If your rent history shows your landlord charged more than the law allows, you may have a rent overcharge claim. You can file a complaint with DHCR, which investigates and can order the landlord to roll the rent back to the legal amount and refund what you overpaid. In cases where the overcharge was willful, the law allows additional damages on top of the refund. There are time limits on how far back these claims can reach, and the rules around the lookback period have shifted with recent legislation, so the amount you can recover depends on the specifics and the dates involved.

You do not always have to go through DHCR; overcharge claims can sometimes be raised in court instead, including as a defense if a landlord tries to evict you. Because the calculations and deadlines are technical, this is a point where talking to a tenant-rights lawyer or a legal aid office is genuinely worth it, especially if the numbers are large or the landlord disputes that the unit is regulated at all.

Protections That Come With Regulated Status

Rent caps are only part of the picture. Regulated tenants also enjoy strong eviction protections. A landlord who wants you out generally must have a legal reason recognized by law and must go through the formal court process, often called summary process or an unlawful detainer action, ending with a court-issued writ of possession if the landlord wins. Your landlord cannot change the locks, remove your belongings, or shut off your utilities to force you out; that is illegal self-help eviction.

Other baseline protections apply to regulated and unregulated tenants alike. The implied warranty of habitability requires your landlord to keep the apartment livable, with working heat, hot water, and essential repairs. The covenant of quiet enjoyment protects your right to use your home without serious interference. Federal law adds further layers, including the Fair Housing Act, which bars discrimination based on protected characteristics, and protections for survivors of domestic violence under VAWA and for servicemembers under the SCRA.

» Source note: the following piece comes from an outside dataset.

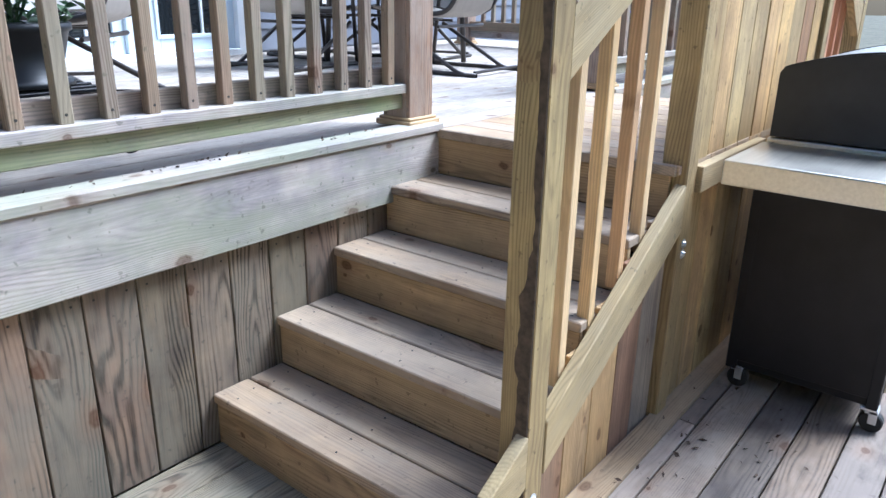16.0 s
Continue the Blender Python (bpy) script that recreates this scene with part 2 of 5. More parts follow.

Why the High-Value Market Makes Accuracy Matter

Because New York's regulated apartments can be worth a great deal in saved rent over many years, the stakes are unusually high, and so are the incentives for landlords to push the limits. That makes it worth keeping good records: save your leases, rent receipts, and any written communications, and check each renewal against the year's Rent Guidelines Board percentages.

One last and important caution: landlord-tenant law varies by state and by city, and it changes over time. New York reformed its rent laws significantly in recent years, and further changes are always possible. The general principles here will not capture every wrinkle of your situation. Before you act on a big decision, confirm the current rules for your specific apartment or consult a local tenant attorney or legal aid organization who can review your lease and rent history.

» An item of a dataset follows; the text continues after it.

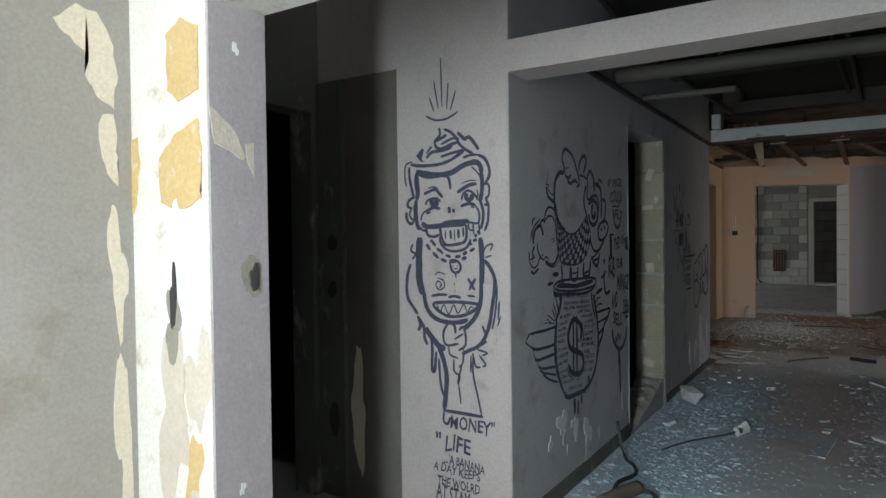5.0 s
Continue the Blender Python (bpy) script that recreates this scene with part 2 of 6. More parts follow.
def slab_of(bm, x0, x1, y0, y1, z0, z1):
    v = [bm.verts.new(p) for p in ((x0, y0, z0), (x1, y0, z0), (x1, y1, z0), (x0, y1, z0), (x0, y0, z1), (x1, y0, z1), (x1, y1, z1), (x0, y1, z1))]
    for f in ((3, 2, 1, 0), (4, 5, 6, 7), (0, 1, 5, 4), (1, 2, 6, 5), (2, 3, 7, 6), (3, 0, 4, 7)):
        bm.faces.new([v[i] for i in f])
    return v


def box(x0, x1, y0, y1, z0, z1, bevel=0.0):
    bm = bmesh.new()
    slab_of(bm, x0, x1, y0, y1, z0, z1)
    if bevel:
        bmesh.ops.bevel(bm, geom=bm.edges[:], offset=bevel, segments=2, affect="EDGES")
    return bm


def prism(outline, z0, z1):
    """An upright solid on a plan outline."""
    bm = bmesh.new()
    low = [bm.verts.new((x, y, z0)) for x, y in outline]
    top = [bm.verts.new((x, y, z1)) for x, y in outline]
    bm.faces.new(low[::-1]), bm.faces.new(top)
    for i in range(len(low)):
        j = (i + 1) % len(low)
        bm.faces.new((low[i], low[j], top[j], top[i]))
    bmesh.ops.recalc_face_normals(bm, faces=bm.faces[:])
    return bm


def wall(name, p0, p1, thick, z0, z1, holes, material, label, category="wall"):
    """A wall whose seen face runs from p0 to p1; thick > 0 lies to the left of that way. holes: (from, to, sill, head) along it."""
    p0, p1 = Vector(p0), Vector(p1)
    way = (p1 - p0)
    length = way.length
    m = Matrix.Translation((*p0, 0)) @ Matrix.Rotation(math.atan2(way.y, way.x), 4, "Z")
    bm = bmesh.new()
    cuts = sorted({0.0, length, *[h[0] for h in holes], *[h[1] for h in holes]})
    for a, b in zip(cuts, cuts[1:]):
        spans = [(z0, z1)]
        for h0, h1, lo, hi in holes:
            if h0 < (a + b) / 2 < h1:
                spans = [(z0, lo), (hi, z1)]
        for lo, hi in spans:
            if hi - lo > 0.01:
                slab_of(bm, a, b, min(0, thick), max(0, thick), lo, hi)
    bm.transform(m)
    return tagged(link(name, bm, material), label, category, kind="structure")


# ---- stairwell ----
TOP = 5.6
wall("wall_stair_west", (-0.578, 2.12), (-0.578, -1.6), -0.27, 0, TOP, [], GREY_PAINT, "blue-grey painted stair wall with flaking patches")
wall("wall_stair_south", (-0.74, -1.6), (1.64, -1.6), -0.25, 0, TOP, [(0.35, 2.05, 2.4, 4.9)], GREY_PAINT, "grey painted stair wall with an open window")
wall("wall_lobby_west", (-0.72, 3.73), (-0.72, 2.12), -0.25, 0, 2.61, [(1.28, 1.59, 0.5, 2.4)], WHITE_PEEL, "bright white wall with peeling paint layers and a narrow window")
wall("wall_upper_west", (-0.72, 3.73), (-0.72, 2.12), -0.25, 2.79, TOP, [], WHITE_PEEL, "white painted upper wall beside the stairs")
wall("wall_lobby_north", (-0.74, 3.73), (1.47, 3.73), 0.2, 0, 2.61, [(0.75, 1.655, 0, 1.95)], LOBBY_PAINT, "grey-white plastered wall round a framed doorway")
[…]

Frequently asked questions

Is rent control in NYC the same as rent stabilization?

No. True rent control is a small, older program limited to long-term tenants in pre-1947 buildings with occupancy going back before July 1971. Rent stabilization is the much larger system covering around a million apartments, mostly in pre-1974 buildings with six or more units. Most New Yorkers asking about rent control are actually in stabilized apartments.

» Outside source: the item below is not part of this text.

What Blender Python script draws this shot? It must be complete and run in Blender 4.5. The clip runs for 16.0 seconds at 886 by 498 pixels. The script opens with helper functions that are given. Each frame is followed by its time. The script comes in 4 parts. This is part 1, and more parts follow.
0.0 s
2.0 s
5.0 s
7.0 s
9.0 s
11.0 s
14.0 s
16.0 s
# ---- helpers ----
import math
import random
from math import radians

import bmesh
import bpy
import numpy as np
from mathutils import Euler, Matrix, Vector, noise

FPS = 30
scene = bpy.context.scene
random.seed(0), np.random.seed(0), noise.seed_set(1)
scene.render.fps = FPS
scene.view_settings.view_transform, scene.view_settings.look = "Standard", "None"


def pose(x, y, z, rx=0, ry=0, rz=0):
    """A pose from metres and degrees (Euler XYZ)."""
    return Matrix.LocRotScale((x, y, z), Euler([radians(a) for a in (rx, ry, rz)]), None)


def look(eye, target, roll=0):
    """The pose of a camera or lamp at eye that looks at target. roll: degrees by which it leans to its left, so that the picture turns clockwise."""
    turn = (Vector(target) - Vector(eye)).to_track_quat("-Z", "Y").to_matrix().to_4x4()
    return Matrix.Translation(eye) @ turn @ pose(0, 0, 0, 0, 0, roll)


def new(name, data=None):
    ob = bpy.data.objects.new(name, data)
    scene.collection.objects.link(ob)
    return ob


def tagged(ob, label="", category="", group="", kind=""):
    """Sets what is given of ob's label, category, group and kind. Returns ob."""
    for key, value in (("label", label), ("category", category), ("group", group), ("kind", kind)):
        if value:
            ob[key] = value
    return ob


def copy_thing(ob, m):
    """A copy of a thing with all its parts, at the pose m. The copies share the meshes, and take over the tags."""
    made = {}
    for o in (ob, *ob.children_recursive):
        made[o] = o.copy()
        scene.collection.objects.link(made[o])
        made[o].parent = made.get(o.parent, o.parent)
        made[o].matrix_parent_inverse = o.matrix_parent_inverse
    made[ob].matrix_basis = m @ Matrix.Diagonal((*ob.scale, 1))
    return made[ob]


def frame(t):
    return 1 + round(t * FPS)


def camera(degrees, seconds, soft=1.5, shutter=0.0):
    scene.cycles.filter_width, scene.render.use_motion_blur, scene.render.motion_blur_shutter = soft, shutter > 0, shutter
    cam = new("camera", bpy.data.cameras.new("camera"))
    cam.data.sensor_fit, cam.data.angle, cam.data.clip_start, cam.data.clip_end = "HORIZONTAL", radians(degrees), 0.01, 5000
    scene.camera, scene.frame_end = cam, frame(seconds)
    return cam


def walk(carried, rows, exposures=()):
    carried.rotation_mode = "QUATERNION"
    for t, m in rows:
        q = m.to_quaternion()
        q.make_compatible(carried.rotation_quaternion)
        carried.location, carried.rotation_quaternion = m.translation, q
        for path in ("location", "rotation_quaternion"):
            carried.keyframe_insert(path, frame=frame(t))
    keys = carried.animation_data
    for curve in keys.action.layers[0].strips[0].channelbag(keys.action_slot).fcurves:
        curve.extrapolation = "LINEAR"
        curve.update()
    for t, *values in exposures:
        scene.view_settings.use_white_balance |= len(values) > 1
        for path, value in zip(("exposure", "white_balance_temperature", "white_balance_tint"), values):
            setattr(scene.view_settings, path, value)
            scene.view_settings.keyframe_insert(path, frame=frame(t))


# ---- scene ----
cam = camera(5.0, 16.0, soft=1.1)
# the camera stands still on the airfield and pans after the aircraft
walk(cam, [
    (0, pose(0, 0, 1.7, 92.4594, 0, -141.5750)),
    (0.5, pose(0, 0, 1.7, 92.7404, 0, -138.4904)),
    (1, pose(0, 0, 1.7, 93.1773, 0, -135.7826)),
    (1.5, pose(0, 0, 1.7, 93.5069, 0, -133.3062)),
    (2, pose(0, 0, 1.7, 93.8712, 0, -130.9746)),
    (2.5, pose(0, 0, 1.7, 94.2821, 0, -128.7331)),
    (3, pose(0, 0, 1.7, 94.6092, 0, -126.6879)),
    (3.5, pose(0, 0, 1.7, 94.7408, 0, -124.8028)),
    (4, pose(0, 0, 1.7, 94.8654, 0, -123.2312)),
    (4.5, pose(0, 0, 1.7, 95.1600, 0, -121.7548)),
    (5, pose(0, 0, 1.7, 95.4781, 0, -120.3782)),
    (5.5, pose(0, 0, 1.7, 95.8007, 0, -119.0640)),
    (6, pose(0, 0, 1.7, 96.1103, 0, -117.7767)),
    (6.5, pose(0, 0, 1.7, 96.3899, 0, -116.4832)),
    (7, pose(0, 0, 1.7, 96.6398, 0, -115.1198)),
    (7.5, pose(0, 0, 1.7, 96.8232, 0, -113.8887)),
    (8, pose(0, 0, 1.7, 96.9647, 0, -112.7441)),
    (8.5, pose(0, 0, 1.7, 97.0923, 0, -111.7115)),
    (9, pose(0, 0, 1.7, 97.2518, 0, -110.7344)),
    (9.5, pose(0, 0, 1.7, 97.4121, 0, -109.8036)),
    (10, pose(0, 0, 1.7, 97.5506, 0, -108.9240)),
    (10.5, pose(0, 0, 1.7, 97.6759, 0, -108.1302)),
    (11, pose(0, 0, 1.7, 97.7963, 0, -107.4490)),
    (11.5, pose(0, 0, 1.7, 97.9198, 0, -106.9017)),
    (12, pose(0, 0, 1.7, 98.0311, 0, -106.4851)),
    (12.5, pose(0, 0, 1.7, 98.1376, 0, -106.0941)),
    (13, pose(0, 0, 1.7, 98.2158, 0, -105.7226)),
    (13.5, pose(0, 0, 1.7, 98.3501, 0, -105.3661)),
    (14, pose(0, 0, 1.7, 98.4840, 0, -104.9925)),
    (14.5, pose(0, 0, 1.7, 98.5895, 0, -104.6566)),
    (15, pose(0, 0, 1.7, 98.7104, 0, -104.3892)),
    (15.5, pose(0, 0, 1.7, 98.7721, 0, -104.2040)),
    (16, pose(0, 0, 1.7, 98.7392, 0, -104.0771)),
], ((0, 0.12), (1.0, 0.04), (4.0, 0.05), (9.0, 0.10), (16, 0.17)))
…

How much can my landlord raise the rent on a stabilized apartment?

The increase is capped by percentages set each year by the Rent Guidelines Board, with one rate for one-year renewals and usually a higher rate for two-year renewals. These percentages change annually based on economic conditions. Increases beyond those caps are tightly restricted and generally only allowed for certain regulated improvements.

How do I find out if my apartment is rent stabilized?

Request your apartment's rent history from the Division of Housing and Community Renewal (DHCR). It is free and shows the registered rents for past years, which can reveal whether the unit is regulated and whether past increases were legal. Clues like a stabilization lease rider, a large pre-1974 building, or a tax abatement also suggest regulated status.

What can I do if I think I was overcharged on rent?

You can file an overcharge complaint with DHCR, which can order the rent rolled back and refund what you overpaid, plus extra damages if the overcharge was willful. Overcharge issues can also be raised in court. Because lookback periods and calculations are technical, it is wise to consult a tenant lawyer or legal aid for large or disputed claims.

Can my landlord refuse to renew my stabilized lease?

Generally no. Rent-stabilized tenants usually have the right to a renewal lease on the same terms, with only the legally allowed increase added. A landlord cannot decline to renew simply to charge market rent, and you typically get to choose between a one-year and two-year renewal.

Does rent control in New York protect me from eviction?

Regulated status comes with strong eviction protections. A landlord generally needs a legally recognized reason and must use the formal court process, ending with a court-issued writ of possession if they win. Locking you out, removing belongings, or cutting utilities is illegal self-help eviction regardless of your apartment's status.

This article is general legal information, not legal advice, and may not reflect the most current law or the law in your jurisdiction. Laws vary by state and change over time. For advice about your specific situation, consult a licensed attorney.